— What is being asked —
Return the material word for word. Do not include pictures.
-- START OF Information supplied --
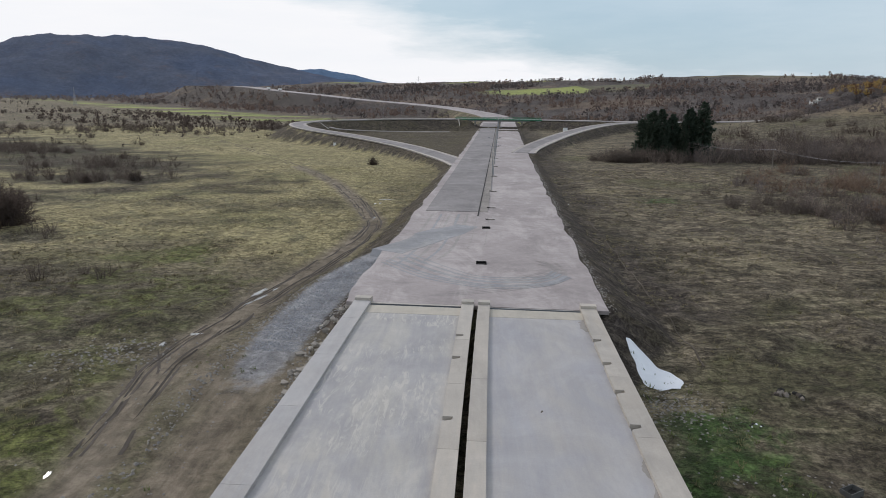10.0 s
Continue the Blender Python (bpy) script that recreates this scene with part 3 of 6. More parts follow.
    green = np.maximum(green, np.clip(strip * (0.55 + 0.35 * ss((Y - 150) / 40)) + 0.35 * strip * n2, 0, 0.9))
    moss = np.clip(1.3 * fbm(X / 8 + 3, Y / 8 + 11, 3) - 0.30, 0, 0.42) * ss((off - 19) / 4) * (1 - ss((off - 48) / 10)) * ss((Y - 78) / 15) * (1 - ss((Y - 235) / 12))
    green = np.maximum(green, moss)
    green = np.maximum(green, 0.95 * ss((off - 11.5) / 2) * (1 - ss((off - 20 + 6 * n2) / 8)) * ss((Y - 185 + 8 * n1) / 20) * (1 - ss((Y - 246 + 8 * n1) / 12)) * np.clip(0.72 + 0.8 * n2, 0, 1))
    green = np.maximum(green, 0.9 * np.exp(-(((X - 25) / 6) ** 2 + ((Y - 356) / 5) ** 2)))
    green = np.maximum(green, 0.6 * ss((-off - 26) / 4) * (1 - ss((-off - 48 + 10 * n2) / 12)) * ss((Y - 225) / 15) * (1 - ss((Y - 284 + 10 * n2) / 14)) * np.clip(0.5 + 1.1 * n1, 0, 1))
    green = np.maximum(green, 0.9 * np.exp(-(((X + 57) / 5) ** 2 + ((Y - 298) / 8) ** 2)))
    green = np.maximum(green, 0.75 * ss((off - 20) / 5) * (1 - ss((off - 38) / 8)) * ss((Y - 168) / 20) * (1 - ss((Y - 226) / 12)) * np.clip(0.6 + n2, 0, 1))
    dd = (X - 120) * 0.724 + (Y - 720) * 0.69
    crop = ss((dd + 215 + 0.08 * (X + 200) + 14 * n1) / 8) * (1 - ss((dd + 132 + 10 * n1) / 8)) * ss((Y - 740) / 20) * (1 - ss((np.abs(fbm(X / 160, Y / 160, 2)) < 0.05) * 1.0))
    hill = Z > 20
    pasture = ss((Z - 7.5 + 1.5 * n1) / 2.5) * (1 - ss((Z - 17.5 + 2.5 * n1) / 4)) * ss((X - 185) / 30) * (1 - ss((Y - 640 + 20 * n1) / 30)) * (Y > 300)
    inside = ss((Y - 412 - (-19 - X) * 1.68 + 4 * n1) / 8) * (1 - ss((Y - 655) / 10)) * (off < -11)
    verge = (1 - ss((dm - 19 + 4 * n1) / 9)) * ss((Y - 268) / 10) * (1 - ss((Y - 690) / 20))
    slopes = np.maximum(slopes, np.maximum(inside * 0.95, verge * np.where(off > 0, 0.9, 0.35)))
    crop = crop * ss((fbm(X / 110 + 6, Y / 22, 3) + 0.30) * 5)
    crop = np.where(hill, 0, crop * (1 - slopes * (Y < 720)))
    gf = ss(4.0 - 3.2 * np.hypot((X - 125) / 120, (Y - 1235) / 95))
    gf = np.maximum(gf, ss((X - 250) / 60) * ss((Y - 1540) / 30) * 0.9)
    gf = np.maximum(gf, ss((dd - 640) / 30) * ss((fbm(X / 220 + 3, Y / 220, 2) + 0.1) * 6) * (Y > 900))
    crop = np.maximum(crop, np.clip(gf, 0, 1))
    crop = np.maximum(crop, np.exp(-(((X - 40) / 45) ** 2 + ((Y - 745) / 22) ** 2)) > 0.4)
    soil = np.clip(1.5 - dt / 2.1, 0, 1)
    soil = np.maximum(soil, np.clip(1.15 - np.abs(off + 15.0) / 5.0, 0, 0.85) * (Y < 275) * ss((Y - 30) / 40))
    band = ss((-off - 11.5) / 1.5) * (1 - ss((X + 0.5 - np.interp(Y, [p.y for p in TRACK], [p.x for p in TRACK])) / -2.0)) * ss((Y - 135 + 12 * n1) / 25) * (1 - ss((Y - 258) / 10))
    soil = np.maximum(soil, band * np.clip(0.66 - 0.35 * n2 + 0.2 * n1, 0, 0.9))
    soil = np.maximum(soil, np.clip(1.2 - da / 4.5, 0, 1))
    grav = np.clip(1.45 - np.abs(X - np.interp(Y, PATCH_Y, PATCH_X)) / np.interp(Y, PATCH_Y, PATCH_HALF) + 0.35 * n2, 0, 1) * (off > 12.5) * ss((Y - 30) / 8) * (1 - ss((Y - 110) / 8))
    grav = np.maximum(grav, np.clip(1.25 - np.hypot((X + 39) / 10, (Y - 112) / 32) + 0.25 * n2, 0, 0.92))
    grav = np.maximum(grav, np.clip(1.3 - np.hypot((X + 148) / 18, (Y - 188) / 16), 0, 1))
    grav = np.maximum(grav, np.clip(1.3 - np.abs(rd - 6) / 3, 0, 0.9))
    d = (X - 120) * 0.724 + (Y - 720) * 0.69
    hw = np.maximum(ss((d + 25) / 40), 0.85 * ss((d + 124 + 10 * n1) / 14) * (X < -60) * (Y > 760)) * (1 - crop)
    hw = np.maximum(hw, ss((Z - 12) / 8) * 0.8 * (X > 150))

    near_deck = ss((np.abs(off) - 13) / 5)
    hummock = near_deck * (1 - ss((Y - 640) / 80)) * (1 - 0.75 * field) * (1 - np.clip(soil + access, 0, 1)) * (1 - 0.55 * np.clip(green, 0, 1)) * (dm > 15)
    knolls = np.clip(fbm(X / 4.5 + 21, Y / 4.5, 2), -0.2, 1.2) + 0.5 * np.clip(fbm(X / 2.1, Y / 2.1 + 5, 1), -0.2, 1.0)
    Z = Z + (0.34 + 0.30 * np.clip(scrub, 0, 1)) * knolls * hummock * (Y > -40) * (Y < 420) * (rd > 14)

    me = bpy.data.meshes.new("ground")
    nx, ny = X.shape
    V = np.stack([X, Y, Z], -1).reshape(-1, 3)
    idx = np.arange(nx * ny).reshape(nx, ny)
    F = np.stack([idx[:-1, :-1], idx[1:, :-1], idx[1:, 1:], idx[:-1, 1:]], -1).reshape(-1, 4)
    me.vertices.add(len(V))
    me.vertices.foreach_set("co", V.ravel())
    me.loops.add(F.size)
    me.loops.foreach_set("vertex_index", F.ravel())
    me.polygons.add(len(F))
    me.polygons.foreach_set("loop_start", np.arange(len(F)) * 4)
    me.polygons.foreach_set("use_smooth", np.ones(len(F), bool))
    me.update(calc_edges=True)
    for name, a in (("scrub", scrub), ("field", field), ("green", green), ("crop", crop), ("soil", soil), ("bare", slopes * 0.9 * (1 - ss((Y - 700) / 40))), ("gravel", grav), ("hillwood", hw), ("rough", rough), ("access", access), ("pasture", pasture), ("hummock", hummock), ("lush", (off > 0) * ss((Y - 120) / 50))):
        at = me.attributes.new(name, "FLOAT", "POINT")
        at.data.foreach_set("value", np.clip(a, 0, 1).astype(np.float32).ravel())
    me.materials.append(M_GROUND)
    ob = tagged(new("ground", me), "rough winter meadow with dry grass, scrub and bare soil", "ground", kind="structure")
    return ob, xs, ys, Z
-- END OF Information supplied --
— Output —
10.0 s
Continue the Blender Python (bpy) script that recreates this scene with part 3 of 6. More parts follow.
    green = np.maximum(green, np.clip(strip * (0.55 + 0.35 * ss((Y - 150) / 40)) + 0.35 * strip * n2, 0, 0.9))
    moss = np.clip(1.3 * fbm(X / 8 + 3, Y / 8 + 11, 3) - 0.30, 0, 0.42) * ss((off - 19) / 4) * (1 - ss((off - 48) / 10)) * ss((Y - 78) / 15) * (1 - ss((Y - 235) / 12))
    green = np.maximum(green, moss)
    green = np.maximum(green, 0.95 * ss((off - 11.5) / 2) * (1 - ss((off - 20 + 6 * n2) / 8)) * ss((Y - 185 + 8 * n1) / 20) * (1 - ss((Y - 246 + 8 * n1) / 12)) * np.clip(0.72 + 0.8 * n2, 0, 1))
    green = np.maximum(green, 0.9 * np.exp(-(((X - 25) / 6) ** 2 + ((Y - 356) / 5) ** 2)))
    green = np.maximum(green, 0.6 * ss((-off - 26) / 4) * (1 - ss((-off - 48 + 10 * n2) / 12)) * ss((Y - 225) / 15) * (1 - ss((Y - 284 + 10 * n2) / 14)) * np.clip(0.5 + 1.1 * n1, 0, 1))
    green = np.maximum(green, 0.9 * np.exp(-(((X + 57) / 5) ** 2 + ((Y - 298) / 8) ** 2)))
    green = np.maximum(green, 0.75 * ss((off - 20) / 5) * (1 - ss((off - 38) / 8)) * ss((Y - 168) / 20) * (1 - ss((Y - 226) / 12)) * np.clip(0.6 + n2, 0, 1))
    dd = (X - 120) * 0.724 + (Y - 720) * 0.69
    crop = ss((dd + 215 + 0.08 * (X + 200) + 14 * n1) / 8) * (1 - ss((dd + 132 + 10 * n1) / 8)) * ss((Y - 740) / 20) * (1 - ss((np.abs(fbm(X / 160, Y / 160, 2)) < 0.05) * 1.0))
    hill = Z > 20
    pasture = ss((Z - 7.5 + 1.5 * n1) / 2.5) * (1 - ss((Z - 17.5 + 2.5 * n1) / 4)) * ss((X - 185) / 30) * (1 - ss((Y - 640 + 20 * n1) / 30)) * (Y > 300)
    inside = ss((Y - 412 - (-19 - X) * 1.68 + 4 * n1) / 8) * (1 - ss((Y - 655) / 10)) * (off < -11)
    verge = (1 - ss((dm - 19 + 4 * n1) / 9)) * ss((Y - 268) / 10) * (1 - ss((Y - 690) / 20))
    slopes = np.maximum(slopes, np.maximum(inside * 0.95, verge * np.where(off > 0, 0.9, 0.35)))
    crop = crop * ss((fbm(X / 110 + 6, Y / 22, 3) + 0.30) * 5)
    crop = np.where(hill, 0, crop * (1 - slopes * (Y < 720)))
    gf = ss(4.0 - 3.2 * np.hypot((X - 125) / 120, (Y - 1235) / 95))
    gf = np.maximum(gf, ss((X - 250) / 60) * ss((Y - 1540) / 30) * 0.9)
    gf = np.maximum(gf, ss((dd - 640) / 30) * ss((fbm(X / 220 + 3, Y / 220, 2) + 0.1) * 6) * (Y > 900))
    crop = np.maximum(crop, np.clip(gf, 0, 1))
    crop = np.maximum(crop, np.exp(-(((X - 40) / 45) ** 2 + ((Y - 745) / 22) ** 2)) > 0.4)
    soil = np.clip(1.5 - dt / 2.1, 0, 1)
    soil = np.maximum(soil, np.clip(1.15 - np.abs(off + 15.0) / 5.0, 0, 0.85) * (Y < 275) * ss((Y - 30) / 40))
    band = ss((-off - 11.5) / 1.5) * (1 - ss((X + 0.5 - np.interp(Y, [p.y for p in TRACK], [p.x for p in TRACK])) / -2.0)) * ss((Y - 135 + 12 * n1) / 25) * (1 - ss((Y - 258) / 10))
    soil = np.maximum(soil, band * np.clip(0.66 - 0.35 * n2 + 0.2 * n1, 0, 0.9))
    soil = np.maximum(soil, np.clip(1.2 - da / 4.5, 0, 1))
    grav = np.clip(1.45 - np.abs(X - np.interp(Y, PATCH_Y, PATCH_X)) / np.interp(Y, PATCH_Y, PATCH_HALF) + 0.35 * n2, 0, 1) * (off > 12.5) * ss((Y - 30) / 8) * (1 - ss((Y - 110) / 8))
    grav = np.maximum(grav, np.clip(1.25 - np.hypot((X + 39) / 10, (Y - 112) / 32) + 0.25 * n2, 0, 0.92))
    grav = np.maximum(grav, np.clip(1.3 - np.hypot((X + 148) / 18, (Y - 188) / 16), 0, 1))
    grav = np.maximum(grav, np.clip(1.3 - np.abs(rd - 6) / 3, 0, 0.9))
    d = (X - 120) * 0.724 + (Y - 720) * 0.69
    hw = np.maximum(ss((d + 25) / 40), 0.85 * ss((d + 124 + 10 * n1) / 14) * (X < -60) * (Y > 760)) * (1 - crop)
    hw = np.maximum(hw, ss((Z - 12) / 8) * 0.8 * (X > 150))

    near_deck = ss((np.abs(off) - 13) / 5)
    hummock = near_deck * (1 - ss((Y - 640) / 80)) * (1 - 0.75 * field) * (1 - np.clip(soil + access, 0, 1)) * (1 - 0.55 * np.clip(green, 0, 1)) * (dm > 15)
    knolls = np.clip(fbm(X / 4.5 + 21, Y / 4.5, 2), -0.2, 1.2) + 0.5 * np.clip(fbm(X / 2.1, Y / 2.1 + 5, 1), -0.2, 1.0)
    Z = Z + (0.34 + 0.30 * np.clip(scrub, 0, 1)) * knolls * hummock * (Y > -40) * (Y < 420) * (rd > 14)

    me = bpy.data.meshes.new("ground")
    nx, ny = X.shape
    V = np.stack([X, Y, Z], -1).reshape(-1, 3)
    idx = np.arange(nx * ny).reshape(nx, ny)
    F = np.stack([idx[:-1, :-1], idx[1:, :-1], idx[1:, 1:], idx[:-1, 1:]], -1).reshape(-1, 4)
    me.vertices.add(len(V))
    me.vertices.foreach_set("co", V.ravel())
    me.loops.add(F.size)
    me.loops.foreach_set("vertex_index", F.ravel())
    me.polygons.add(len(F))
    me.polygons.foreach_set("loop_start", np.arange(len(F)) * 4)
    me.polygons.foreach_set("use_smooth", np.ones(len(F), bool))
    me.update(calc_edges=True)
    for name, a in (("scrub", scrub), ("field", field), ("green", green), ("crop", crop), ("soil", soil), ("bare", slopes * 0.9 * (1 - ss((Y - 700) / 40))), ("gravel", grav), ("hillwood", hw), ("rough", rough), ("access", access), ("pasture", pasture), ("hummock", hummock), ("lush", (off > 0) * ss((Y - 120) / 50))):
        at = me.attributes.new(name, "FLOAT", "POINT")
        at.data.foreach_set("value", np.clip(a, 0, 1).astype(np.float32).ravel())
    me.materials.append(M_GROUND)
    ob = tagged(new("ground", me), "rough winter meadow with dry grass, scrub and bare soil", "ground", kind="structure")
    return ob, xs, ys, Z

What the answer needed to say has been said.